Degree-qualified, professional financial advisers in their 30s and 40s were casting a critical eye over the fees charged for dealer group services and looking for value for money, Pinnacle Practice and My Dealer Group director Anne Fuchs told InvestorDaily.

However, some licensees were using examples such as Morrison Carr Financial Services, which had its Australian financial services licence and Australian credit licence cancelled by ASIC, to discourage advisers from considering a smaller group, Fuchs said.

"There are people in the industry tarring all small licensees with one brush, suggesting that because a licensee is small, inexpensive, doesn't have a cast of thousands and yet still offers an open approved product list (APL), it can't have good corporate governance and robust levels of compliance," she said.

"They use Morrison Carr [to demonstrate] that there's a higher risk attached to small boutiques and dealer groups, and certainly when their commercial terms are less expensive, that the two are linked, but there are big dealer groups that have had massive corporate governance problems that are not cheap either in terms of their dealer fees."

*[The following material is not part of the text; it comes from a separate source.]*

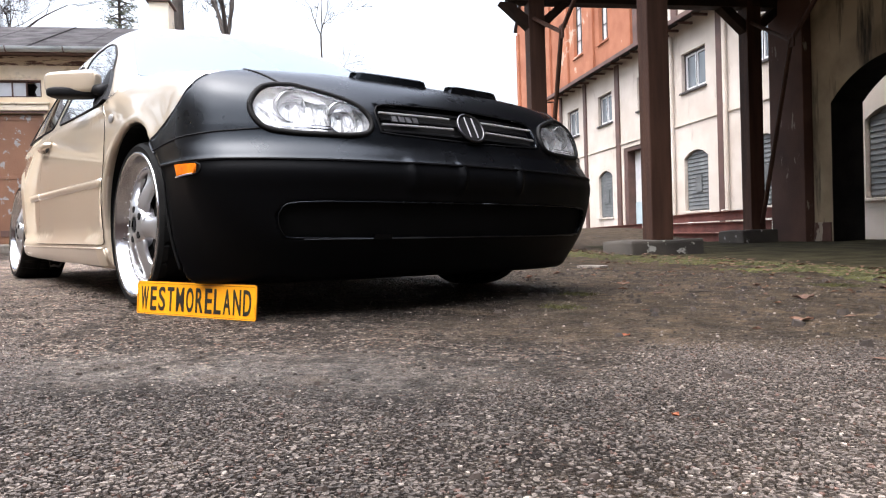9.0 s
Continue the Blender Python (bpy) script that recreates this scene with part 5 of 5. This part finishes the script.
# ---- litter on the ground ----
def moss_bank():
    rnd = random.Random(3)
    bm = bmesh.new()
    for k in range(13000):
        v = rnd.uniform(-4.0, 8.6)
        u = 2.93 + 0.25 * noise.noise(Vector((0, v * 0.9, 0))) + rnd.gauss(0, 0.20)
        if 3.0 < u < 3.8 and 3.68 < v < 4.46 or u > 3.30:
            continue
        dens = noise.noise(Vector((u * 1.3, v * 1.3, 7)))
        if dens < -0.25:
            continue
        s = rnd.uniform(0.010, 0.030)
        z = site_ground(u, v)
        c = Vector((u, v, z - s * 0.1))
        ring = [bm.verts.new(c + Vector((s * math.cos(a) * rnd.uniform(0.7, 1.3), s * math.sin(a) * rnd.uniform(0.7, 1.6), 0))) for a in [6.283 * q / 6 for q in range(6)]]
        top = [bm.verts.new(c + Vector((s * 0.55 * math.cos(a), s * 0.6 * math.sin(a), s * rnd.uniform(0.20, 0.55)))) for a in [6.283 * q / 6 for q in range(6)]]
        for q in range(6):
            bm.faces.new((ring[q], ring[(q + 1) % 6], top[(q + 1) % 6], top[q]))
        bm.faces.new(top)
    ob = link("moss", bm, MOSS, m=SITE)
    tagged(ob, "olive moss and dirt bank along the slab edge", "moss", kind="stuff")
    bm = bmesh.new()
    for k in range(900):
        v, u = rnd.uniform(-3.5, 8.4), 2.95 + rnd.gauss(0, 0.22)
        if u > 3.28 or 2.95 < u and 3.66 < v < 4.48:
            continue
        z = site_ground(u, v)
        s = rnd.uniform(0.012, 0.04)
        dr = Vector((rnd.uniform(-1, 1), rnd.uniform(-1, 1), 0)).normalized() * s
        sd = Vector((-dr.y, dr.x, 0)) * rnd.uniform(0.3, 0.8)
        c = Vector((u, v, z + rnd.uniform(0.008, 0.03)))
        h = Vector((0, 0, rnd.uniform(-0.008, 0.014)))
        bm.faces.new((bm.verts.new(c - dr), bm.verts.new(c - sd + h), bm.verts.new(c + dr), bm.verts.new(c + sd + h)))
    ob = link("leaf_litter", bm, LEAF, m=SITE)
    tagged(ob, "brown leaf litter and chips by the post base", "leaf litter", kind="stuff")


moss_bank()


def strewn_leaves():
    """Small curled leaf scraps and bark flakes strewn over the dirty end of the yard."""
    rnd = random.Random(19)
    bm = bmesh.new()
    for k in range(420):
        x, y = rnd.uniform(-2.2, 2.4), rnd.uniform(-0.2, 3.6)
        if not 0.75 + rnd.random() < 0.5 * x + 0.866 * y < 2.95:
            continue
        s = rnd.uniform(0.008, 0.030)
        a = rnd.random() * 6.28
        dr = Vector((math.cos(a), math.sin(a), 0)) * s
        sd = Vector((-dr.y, dr.x, 0)) * rnd.uniform(0.25, 0.6)
        c = Vector((x, y, ground_z(x, y) + 0.003))
        up = Vector((0, 0, rnd.uniform(0.002, 0.010)))
        v = [bm.verts.new(q) for q in (c - dr, c - sd + up, c + sd * 0.2, c + dr + up * 0.5, c + sd + up)]
        bm.faces.new((v[0], v[1], v[2]))
        bm.faces.new((v[1], v[3], v[2]))
        bm.faces.new((v[3], v[4], v[2]))
        bm.faces.new((v[4], v[0], v[2]))
    ob = link("leaf_scraps", bm, LEAF)
    tagged(ob, "brown leaf scraps and bark flakes strewn on the dirt", "leaf litter", kind="stuff")


strewn_leaves()


def pebble(bm, c, s, rnd):
    """A small blunt stone: an uneven ring with a narrower, tilted top."""
    h, tilt, turn = s * rnd.uniform(0.30, 0.62), rnd.uniform(-0.25, 0.25), rnd.random() * 6.28
    low, top = [], []
    for k in range(5):
        a, r = turn + 6.283 * k / 5 + rnd.uniform(-0.3, 0.3), s * rnd.uniform(0.65, 1.15)
        low.append(bm.verts.new(c + Vector((math.cos(a) * r, math.sin(a) * r, -s * 0.2))))
        top.append(bm.verts.new(c + Vector((math.cos(a) * r * 0.72, math.sin(a) * r * 0.72, h + tilt * r * math.cos(a)))))
    for k in range(5):
        bm.faces.new((low[k], low[(k + 1) % 5], top[(k + 1) % 5], top[k]))
    bm.faces.new(top)


def scatter(name, material, count, lo, hi, seed, lab, region):
    rnd = random.Random(seed)
    bm = bmesh.new()
    for _ in range(count):
        x, y = rnd.uniform(*region[0]), rnd.uniform(*region[1])
        s = lo + (hi - lo) * rnd.random() ** 3
        pebble(bm, Vector((x, y, ground_z(x, y) + s * 0.15)), s, rnd)
    tagged(link(name, bm, material), lab, "gravel", kind="stuff")


scatter("stone_chips", STONE_BIT, 8000, 0.0012, 0.0056, 1, "pale loose stone chips on the asphalt", ((-1.5, 3.0), (-2.4, 2.4)))
scatter("dirt_crumbs", DARK_BIT, 9000, 0.0014, 0.008, 2, "dark loose crumbs on the asphalt", ((-1.5, 3.0), (-2.4, 2.4)))
scatter("chalk_dust", mat("pale_chalk_crumb", (0.14, 0.125, 0.11), (0.34, 0.31, 0.28), scale=60, rough=0.9), 260, 0.0009, 0.0032, 31, "pale chalky scuff ground into the asphalt", ((1.035, 1.085), (-1.735, -1.645)))
scatter("far_stones", STONE_BIT, 420, 0.003, 0.010, 8, "scattered pale stones across the yard", ((-7.0, 1.5), (1.2, 4.8)))


def leaf(x, y, s, turn, lift, lab, mtl):
    rnd = random.Random(int(x * 1000 + y * 77))
    bm = bmesh.new()
    n = 6
    rows = []
    for k in range(n + 1):
        t = k / n
        w = s * 0.42 * math.sin(math.pi * min(1, t * 1.02)) ** 0.7
        cx = -s / 2 + s * t
        curl = 0.5 * lift * (0.3 + (2 * t - 1) ** 2)
        rows.append([bm.verts.new((cx, -w, curl + rnd.uniform(-0.1, 0.5) * lift)), bm.verts.new((cx, 0, curl * 0.6)), bm.verts.new((cx, w, curl + rnd.uniform(0.0, 0.6) * lift))])
    for a, b in zip(rows, rows[1:]):
        bm.faces.new((a[0], a[1], b[1], b[0]))
        bm.faces.new((a[1], a[2], b[2], b[1]))
    r = bmesh.ops.extrude_face_region(bm, geom=bm.faces[:])
    for v in [g for g in r["geom"] if isinstance(g, bmesh.types.BMVert)]:
        v.co.z += 0.0008
    ob = link("fallen_leaf", bm, mtl, m=pose(x, y, ground_z(x, y) + 0.001, 0, 0, turn))
    tagged(ob, lab, "leaf", group="fallen leaves")


RED_LEAF = mat("orange_dead_leaf", (0.20, 0.060, 0.024), (0.30, 0.10, 0.042), scale=30, rough=0.8)
for x, y, s, turn, lift in ((1.45, 1.04, 0.075, 40, 0.016), (1.72, 0.40, 0.060, 15, 0.012), (0.96, 0.87, 0.05, 70, 0.008), (-0.85, 2.9, 0.09, 10, 0.02), (-1.2, 2.55, 0.07, 80, 0.02), (0.1, 1.9, 0.05, 30, 0.012), (1.9, 0.75, 0.045, 20, 0.01),
                            (1.05, 1.5, 0.05, 100, 0.012), (0.55, 1.2, 0.06, 35, 0.01), (-0.3, 1.7, 0.05, 140, 0.01), (2.2, 1.1, 0.05, 60, 0.012), (-2.0, 1.9, 0.06, 5, 0.014), (1.62, 1.7, 0.05, 130, 0.01)):
    leaf(x, y, s, turn, lift, "curled brown dead leaf on the asphalt", LEAF)
for x, y, s, turn in ((1.56, -0.18, 0.020, 10), (0.38, -1.54, 0.026, 50), (-0.2, 1.35, 0.03, 20), (2.05, -0.75, 0.012, 75)):
    leaf(x, y, s, turn, 0.005, "small orange leaf scrap on the asphalt", RED_LEAF)


def grass_tuft(x, y, s, n, seed):
    rnd = random.Random(seed)
    bm = bmesh.new()
    for _ in range(n):
        a, d = rnd.random() * 6.28, s * rnd.random()
        c = Vector((math.cos(a) * d * 1.6, math.sin(a) * d, 0))
        h = Vector((rnd.uniform(-0.02, 0.02), rnd.uniform(-0.02, 0.02), rnd.uniform(0.004, 0.014)))
        w = Vector((rnd.uniform(-1, 1), rnd.uniform(-1, 1), 0)).normalized() * 0.0022
        bm.faces.new((bm.verts.new(c - w), bm.verts.new(c + w), bm.verts.new(c + h)))
    ob = link("grass_tuft", bm, MOSS, m=pose(x, y, ground_z(x, y)))
    tagged(ob, "low tuft of moss and grass in the asphalt", "grass", group="grass tufts", kind="stuff")


grass_tuft(1.03, 0.20, 0.060, 260, 1)
grass_tuft(1.29, 1.72, 0.08, 500, 2)
grass_tuft(1.95, 0.95, 0.05, 300, 3)
grass_tuft(0.75, 0.62, 0.06, 300, 4)
wrap = link("paper_scrap", box((-0.62, 2.28, -0.030), (-0.42, 2.37, -0.012), 0.004), STONE_BIT)
tagged(wrap, "pale scrap lying on the asphalt", "litter")


def clods():
    """Crumbled dirt, bark and broken twigs lying towards the canopy."""
    rnd = random.Random(77)
    bm = bmesh.new()
    for _ in range(700):
        x, y = rnd.uniform(-0.6, 2.5), rnd.uniform(-0.5, 2.3)
        if 0.5 * x + 0.866 * y < 0.35 + rnd.random() * 0.8:
            continue
        s = 0.004 + 0.016 * rnd.random() ** 3
        pebble(bm, Vector((x, y, ground_z(x, y) + s * 0.2)), s, rnd)
    tagged(link("dirt_clods", bm, DARK_BIT), "dark crumbled dirt and bark on the asphalt", "dirt", kind="stuff")
    for x, y, L, turn in ((1.05, 1.05, 0.12, 65),):
        c, s = math.cos(math.radians(turn)), math.sin(math.radians(turn))
        pts = [(x + c * L * (k / 4 - 0.5) - s * rnd.uniform(-0.008, 0.008), y + s * L * (k / 4 - 0.5) + c * rnd.uniform(-0.008, 0.008)) for k in range(5)]
        bm = tube([(px, py, ground_z(px, py) + 0.004) for px, py in pts], [0.0042, 0.0040, 0.0034, 0.0028, 0.0016], 6)
        tagged(link("twig", bm, DARK_BIT), "thin dead twig lying on the asphalt", "twig", group="fallen twigs")


clods()

# ---- the coarse chips of the asphalt where the ground is nearest ----
def chip_field():
    """Flat, tilted stones packed side by side; fewer and deeper set towards the worn track."""
    rng = np.random.default_rng(12)
    pitch = 0.0051
    e, q = np.meshgrid(np.arange(-1.05, 1.75, pitch), np.arange(-2.46, -1.14, pitch * 0.9), indexing="ij")
    e = e + (np.arange(e.shape[1]) % 2)[None, :] * pitch / 2
    e, q = (e + rng.normal(0, pitch * 0.22, e.shape)).ravel(), (q + rng.normal(0, pitch * 0.22, q.shape)).ravel()
    edge = np.interp(e, [-1.1, -0.6, -0.2, 0.4, 0.7, 1.0, 1.8], [-1.20, -1.28, -1.74, -1.82, -1.62, -1.30, -1.20])
    edge = edge + 0.07 * np.sin(5.1 * e + 1.0) * np.sin(3.3 * e) + 0.04 * np.sin(13 * e + 7 * q)
    keep = rng.random(e.shape) < np.clip((edge - q) / 0.22, 0, 1) * 0.86
    rim = np.clip((e + 1.05) / 0.3, 0, 1) * np.clip((1.75 - e) / 0.3, 0, 1) * np.clip((q + 2.48) / 0.12, 0, 1)
    keep &= rng.random(e.shape) < rim + 0.04
    bare = np.sin(4.3 * e + 2.2 * np.sin(3.1 * q)) * np.sin(5.7 * q + 1.7 * np.sin(2.9 * e))
    keep &= rng.random(e.shape) < np.clip(1.25 - 0.75 * np.clip(bare - 0.35, 0, 1) / 0.65, 0, 1)
    e, q, sink = e[keep], q[keep], np.clip((edge - q)[keep] / 0.35, 0.25, 1)
    n = len(e)
    det = 0.67 * 0.67 + 0.74 * 0.74
    cx, cy = (0.67 * e - 0.74 * q) / det, (0.74 * e + 0.67 * q) / det
    turn, size = rng.random(n) * 6.283, pitch * (0.26 + 0.46 * rng.random(n) ** 1.4)
    long = rng.uniform(1.0, 1.55, n)
    high = (0.0002 + 0.0027 * rng.random(n)) * sink
    tx, ty = rng.normal(0, 0.12, n), rng.normal(0, 0.12, n)
    V = np.zeros((n, 12, 3))
    for k in range(6):
        a = 6.283 * k / 6 + rng.uniform(-0.30, 0.30, n)
        r = size * rng.uniform(0.70, 1.25, n)
        px, py = r * np.cos(a) * long, r * np.sin(a) / long ** 0.5
        x, y = px * np.cos(turn) - py * np.sin(turn), px * np.sin(turn) + py * np.cos(turn)
        V[:, k] = np.stack([x * 0.98, y * 0.98, np.full(n, -0.0015)], 1)
        V[:, 6 + k] = np.stack([x * 0.92, y * 0.92, high + x * 0.92 * tx + y * 0.92 * ty], 1)
    V[..., 0] += cx[:, None]
    V[..., 1] += cy[:, None]
    V[..., 2] += (-0.015 * cx - 0.016 * cy)[:, None]
    tri = [(k, (k + 1) % 6, 6 + (k + 1) % 6) for k in range(6)] + [(k, 6 + (k + 1) % 6, 6 + k) for k in range(6)] + [(6, 7, 8), (6, 8, 9), (6, 9, 10), (6, 10, 11)]
    F = (np.arange(n)[:, None, None] * 12 + np.array(tri)[None]).reshape(-1, 3)
    me = bpy.data.meshes.new("asphalt_chips")
    me.vertices.add(n * 12)
    me.vertices.foreach_set("co", V.reshape(-1).astype(np.float32))
    me.loops.add(len(F) * 3)
    me.loops.foreach_set("vertex_index", F.reshape(-1).astype(np.int32))
    me.polygons.add(len(F))
    me.polygons.foreach_set("loop_start", np.arange(0, len(F) * 3, 3, dtype=np.int32))
    me.update(calc_edges=True)
    me.polygons.foreach_set("use_smooth", np.zeros(len(F), bool))
    me.materials.append(CHIP)
    tagged(new("asphalt_chips", me), "packed brown-grey stone chips in the worn asphalt", "gravel", kind="stuff")


chip_field()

Fuchs said there were a number of small niche licensees that had a strong corporate governance culture and advisers should not be put off by the negative comments.

In addition, she feels advisers need to start questioning licensees about their ability to pay professional indemnity premiums and ensure they have adequate compensation arrangements.

Regardless of size, dealer groups could not afford to ignore the needs of the new breed adviser, as some were paying $15,000 to $20,000 more in licensee fees for open architecture APLs and could no longer justify it, Fuchs said.

"Dealer groups won't grow and they'll continue to lose these people if they don't come up with an alternative offering," she said.

"We keep seeing the land-grab for distribution, particularly in the institutional space, so the challenge is to attract the younger, degree-qualified planners that haven't got the bad habits of yesteryear and who are here for the long term."